A message from Valarie, baby Delila’s mom
One year ago – Mother’s Day 2020, I was two and a half months away from meeting my third and final baby girl. 2020 was a tough year for everyone with the COVID pandemic and living our new normal, but it was about to hit a peak for me when I got news just a month later I would have never fathomed. “It appears your baby has a heart defect from the ultrasound we did today. You will be referred to a maternal-fetal medicine specialist for the rest of your pregnancy. I am so, so sorry”. With tears welling in my eyes, I left the doctor’s office with my world crashing down on me. “How could this be?” I thought. These are the kinds of things you read and hear about, but never think that it will be “me” and “my family”. Read more about baby Delila’s diagnosis.
Fast forward to now, a year later, my world being sweet little Delila’s mom has been nothing short of a delightful, chaotic, blessing. At nine months old and 13 pounds, my petite little Alagille warrior is thriving, and full of smiles that melt my worries away even during the most stressful moments. Doctors had warned us that children with Alagille may be delayed in their development depending on the severity, and while it is challenging not to compare her progress to what my older daughters were doing by this age, I remind myself that in due time she will get there and conquer those milestones. Within the past few weeks, she has begun to sit up by herself and to my excitement, has started saying “mama” as her first word – needless to say, I am a super proud mom!
Delila’s diagnosis has challenged me and pushed me beyond limits I never could have even imagined. In her first month of life and with all the unknowns of her presumed Alagille syndrome diagnosis I would constantly think to myself, “this by far is the hardest thing I have ever had to deal with in my life”. During each poke and prod from regular blood draws, ultrasounds, echocardiograms, EKGs, and checkups, Delila’s strength and bravery inspire me to be strong and brave in the most challenging moments of every day. Being a working mom of three young children (one of whom requires constant medical care) is not for the faint of heart. Plenty of tears have been shed from frustration, tiredness, fear, anxiety, and stress, but it’s in these moments I think of my brave Delila, wipe my tears, take a deep breath, and keep going. Part of these challenging moments include trying to balance and spend crucial one-on-one time with my other two daughters who need it more than anything. Being a sibling to a child of a complex medical condition is not an easy life, and it is critical to spend quality time with them to let them know they are just as important despite all the care and attention their sister gets.
None of this would be possible without the help of our amazing family. Having family as a support system is invaluable, and I cannot imagine how we’d do it without them! Whether it be watching Delila while my husband and I spend one-on-one time with the big sisters, helping me shuttle them to and from daycare or preschool, or just caring for any of my children while my husband and I try to get stuff done, our family support system has kept us afloat.
Probably the hardest thing about being mother to a child with a rare syndrome like Alagille is thinking of all the “what-if’s” and “when” – these ponderings really take a toll on you if you let them.
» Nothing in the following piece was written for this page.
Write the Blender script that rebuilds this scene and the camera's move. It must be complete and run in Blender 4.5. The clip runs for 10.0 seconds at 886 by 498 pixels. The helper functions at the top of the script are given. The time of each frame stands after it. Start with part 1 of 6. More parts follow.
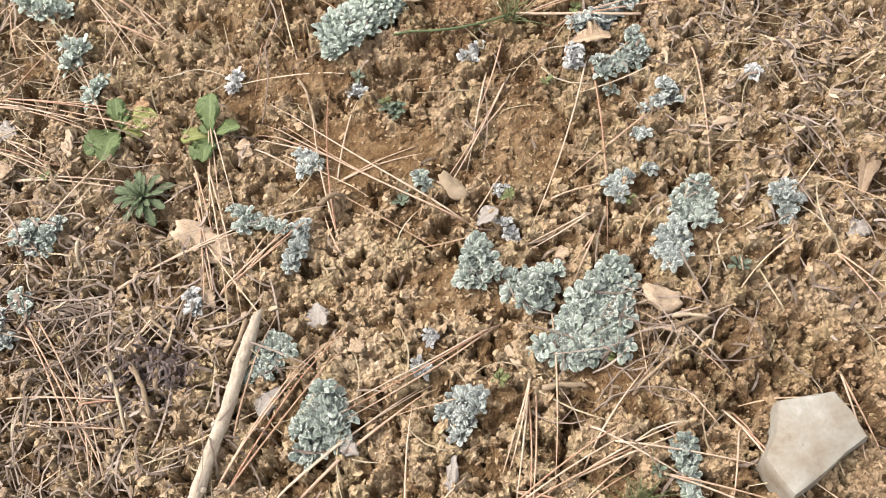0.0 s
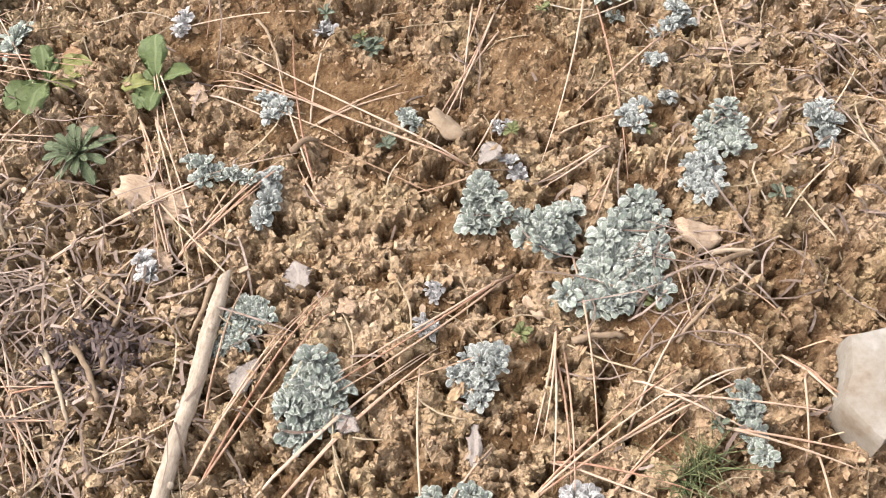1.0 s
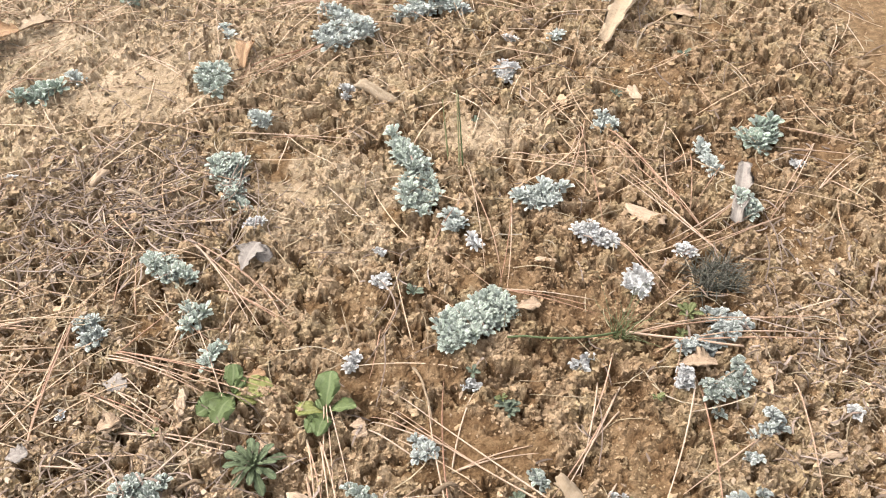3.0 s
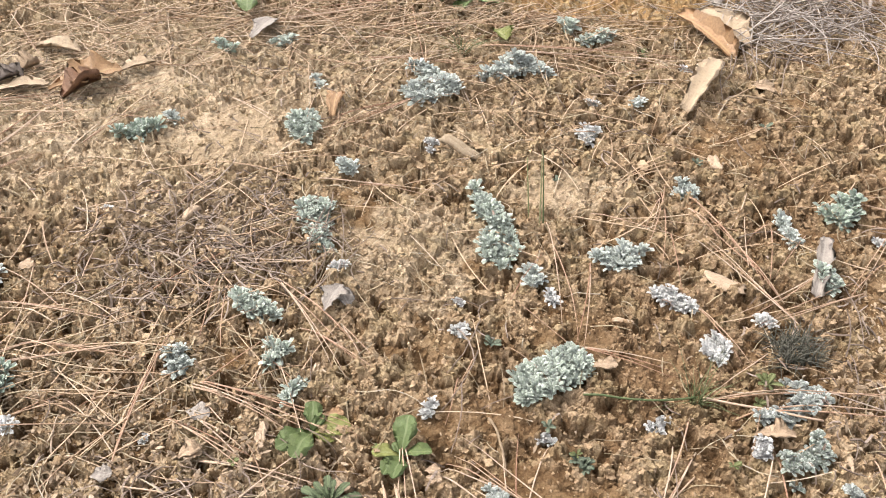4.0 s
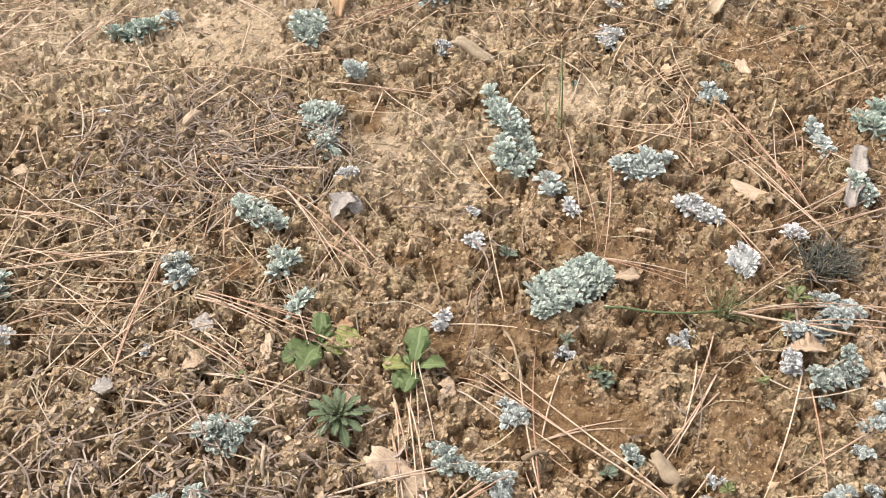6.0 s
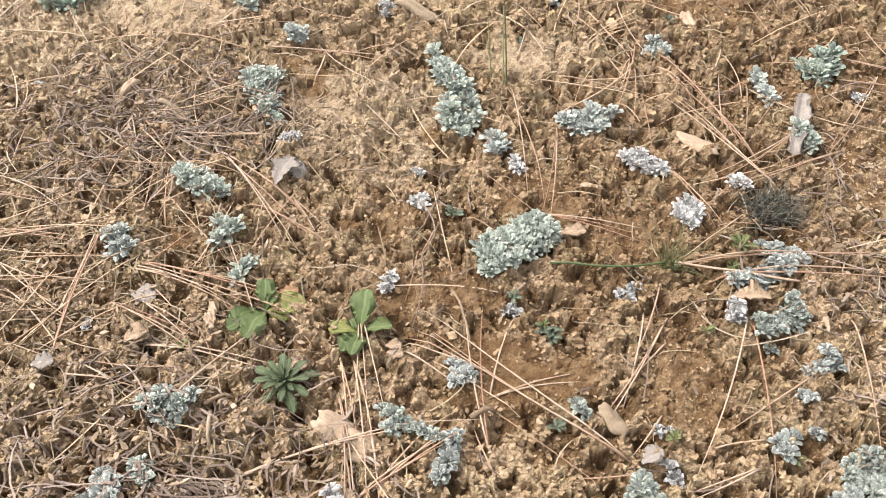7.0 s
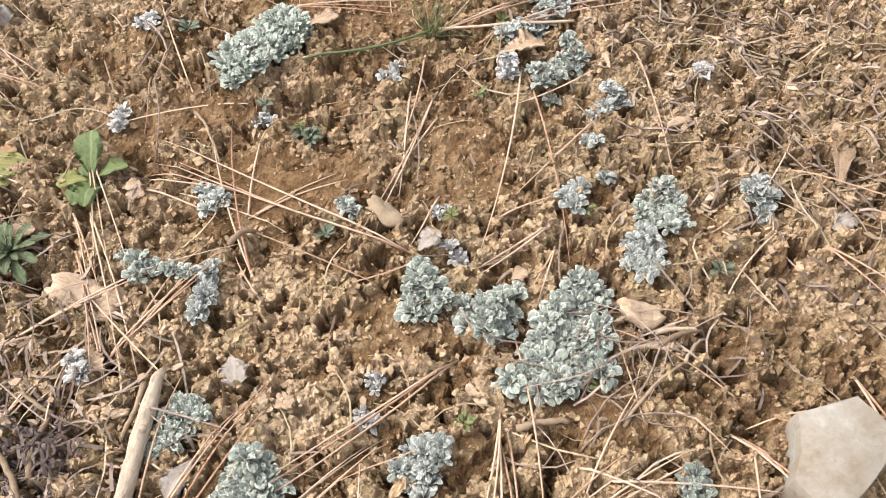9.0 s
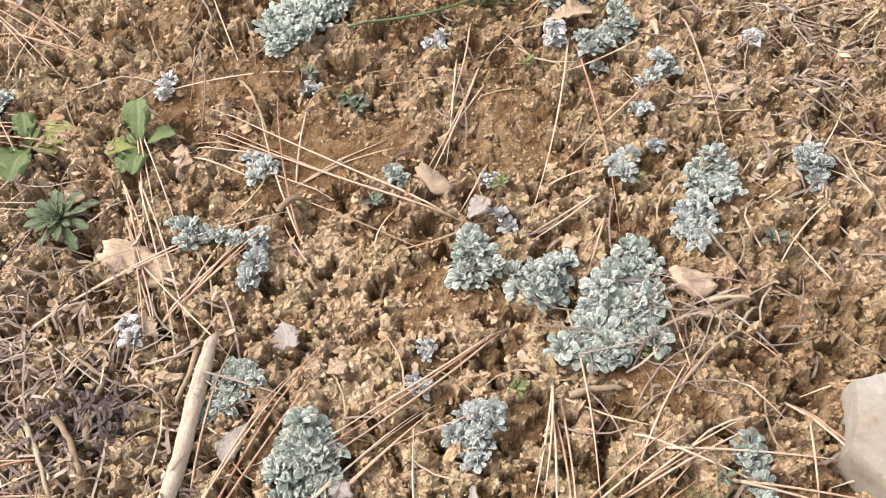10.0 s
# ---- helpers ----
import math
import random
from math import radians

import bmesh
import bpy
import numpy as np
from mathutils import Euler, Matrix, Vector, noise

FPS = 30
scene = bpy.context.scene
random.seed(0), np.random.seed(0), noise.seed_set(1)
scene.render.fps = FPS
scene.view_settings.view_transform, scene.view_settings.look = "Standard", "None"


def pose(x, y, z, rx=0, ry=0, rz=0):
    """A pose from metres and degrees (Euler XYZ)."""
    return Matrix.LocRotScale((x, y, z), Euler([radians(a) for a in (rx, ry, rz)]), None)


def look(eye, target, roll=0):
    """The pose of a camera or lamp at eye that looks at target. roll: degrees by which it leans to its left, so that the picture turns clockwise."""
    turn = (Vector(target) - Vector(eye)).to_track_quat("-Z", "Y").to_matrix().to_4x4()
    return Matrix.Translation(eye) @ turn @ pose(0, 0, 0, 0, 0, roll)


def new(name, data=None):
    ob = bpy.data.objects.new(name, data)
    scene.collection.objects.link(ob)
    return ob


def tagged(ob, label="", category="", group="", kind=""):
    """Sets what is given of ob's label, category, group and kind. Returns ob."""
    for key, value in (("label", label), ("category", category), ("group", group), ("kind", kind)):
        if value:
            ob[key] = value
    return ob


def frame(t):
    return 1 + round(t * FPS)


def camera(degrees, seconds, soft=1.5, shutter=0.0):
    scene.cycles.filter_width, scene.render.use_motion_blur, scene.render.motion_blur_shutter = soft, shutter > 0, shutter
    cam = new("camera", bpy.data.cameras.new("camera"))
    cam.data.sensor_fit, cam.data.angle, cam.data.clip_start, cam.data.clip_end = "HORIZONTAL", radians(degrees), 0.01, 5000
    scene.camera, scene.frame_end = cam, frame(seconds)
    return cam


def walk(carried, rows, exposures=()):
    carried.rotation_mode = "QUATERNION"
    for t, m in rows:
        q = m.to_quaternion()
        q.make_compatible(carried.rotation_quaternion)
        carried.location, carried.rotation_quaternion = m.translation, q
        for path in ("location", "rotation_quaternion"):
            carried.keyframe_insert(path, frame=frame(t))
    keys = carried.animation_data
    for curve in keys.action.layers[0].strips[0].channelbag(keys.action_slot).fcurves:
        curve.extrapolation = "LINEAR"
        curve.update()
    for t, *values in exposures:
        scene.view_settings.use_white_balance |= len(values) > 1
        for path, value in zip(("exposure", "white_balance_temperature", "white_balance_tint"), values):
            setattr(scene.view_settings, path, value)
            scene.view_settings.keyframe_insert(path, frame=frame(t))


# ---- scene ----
cam = camera(51.34, 10.0, soft=1.1)
PATH = [
    (0, (0.0000, -0.5049, 0.9545), (0.0000, 0.4303, -0.8134), -15.44),
    (0.5, (-0.0670, -0.4819, 0.7592), (0.0451, 0.4733, -0.9944), -10.95),
    (1, (-0.1002, -0.4965, 0.7802), (0.0821, 0.4711, -0.9606), -8.53),
    (1.5, (-0.1497, -0.5471, 0.8254), (0.0253, 0.4965, -0.8717), -8.58),
    (2, (-0.1696, -0.5224, 0.8719), (0.0027, 0.6085, -0.7686), -6.39),
    (2.5, (-0.1861, -0.5038, 0.9471), (0.0474, 0.8061, -0.5461), -2.11),
    (2.7, (-0.2000, -0.4985, 0.9648), (0.0424, 0.8726, -0.4709), -1.41),
    (3.8, (-0.2627, -0.5275, 0.9930), (-0.0595, 1.0004, -0.2815), 0.89),
    (4, (-0.2741, -0.5235, 0.9885), (-0.1236, 1.0153, -0.2801), 0.33),
    (4.5, (-0.3151, -0.5082, 0.9876), (-0.2952, 1.0590, -0.2549), -0.66),
    (5, (-0.3412, -0.4979, 0.9793), (-0.3713, 1.0698, -0.2622), -0.59),
    (5.5, (-0.3237, -0.4859, 0.9579), (-0.2937, 1.0184, -0.3597), -0.38),
    (6, (-0.2804, -0.4836, 0.9300), (-0.1539, 0.9410, -0.4680), 0.20),
    (7.3, (-0.2358, -0.4884, 0.9077), (-0.0258, 0.8669, -0.5480), -0.46),
    (7.5, (-0.2214, -0.4881, 0.8991), (0.0128, 0.8486, -0.5700), -0.91),
    (8, (-0.1463, -0.4853, 0.8489), (0.1485, 0.7690, -0.6807), -2.21),
    (8.5, (-0.0715, -0.4892, 0.8065), (0.2546, 0.6821, -0.7815), -4.19),
    (9, (-0.0663, -0.4966, 0.7665), (0.2274, 0.5951, -0.8833), -6.72),
    (9.5, (-0.0896, -0.4894, 0.7570), (0.1674, 0.5644, -0.9233), -7.94),
    (10, (-0.1007, -0.4933, 0.7618), (0.1440, 0.5755, -0.9109), -8.34),
]
EXPOSURES = ((0, 1.68, 6500, 8), (1, 1.72, 6500, 13), (1.5, 1.74, 6500, 13), (2, 1.80, 6500, 12), (2.5, 1.77, 6500, 10), (4, 1.64, 6500, 9), (5, 1.60, 6500, 9), (6, 1.60, 6500, 9), (7.5, 1.65, 6500, 10), (8.5, 1.68, 6500, 10), (10, 1.69, 6500, 12))
walk(cam, [(t, look(eye, target, roll)) for t, eye, target, roll in PATH], EXPOSURES)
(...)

Every day is not perfect or easy to say the least, but waking up each morning and making a conscious decision to declare, and believe that Delila will live a long, happy life despite the condition her heart and liver are in and her rare Alagille syndrome diagnosis, is what keeps me going. I know I’m not a perfect mom and I mess up often while trying to balance it all, but kids are resilient, forgiving, and amazing, and they will love us despite what mistakes we make. Cheers to the rare moms out there who are out there rocking it or hanging on by a thread (like me most days). We live a life that only we will ever understand – give yourself grace and most of all don’t forget to take care of YOU!
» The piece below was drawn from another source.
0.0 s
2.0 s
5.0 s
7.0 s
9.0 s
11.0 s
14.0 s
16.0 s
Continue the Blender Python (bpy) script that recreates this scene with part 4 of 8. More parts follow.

A poem by Valarie Velasquez
It’s 9 o’clock and off to bed you go,
you’re swaddled so snug and your eyes flutter slow.
I’m so proud you finished every single ounce,
of milk filled with meds most can barely pronounce.
We managed to make it with no spit up today,
and daddy’s NG tube placement this morning caused no tears, hooray!
Your constant smiles despite what challenges you face,
remind me that your petite little body is bursting with God’s grace.
We shared a wonderful day with family and lots of love all around,
and for a moment mommy forgot the Alagille Syndrome diagnosis to which doctors say you were bound.
It’s true sometimes mommy let’s their words get the best of her,
but her mind and faith have grown to a much better place than they once were.
Especially after heavenly days like today,
good night sweet Delila, you had a wonderful day.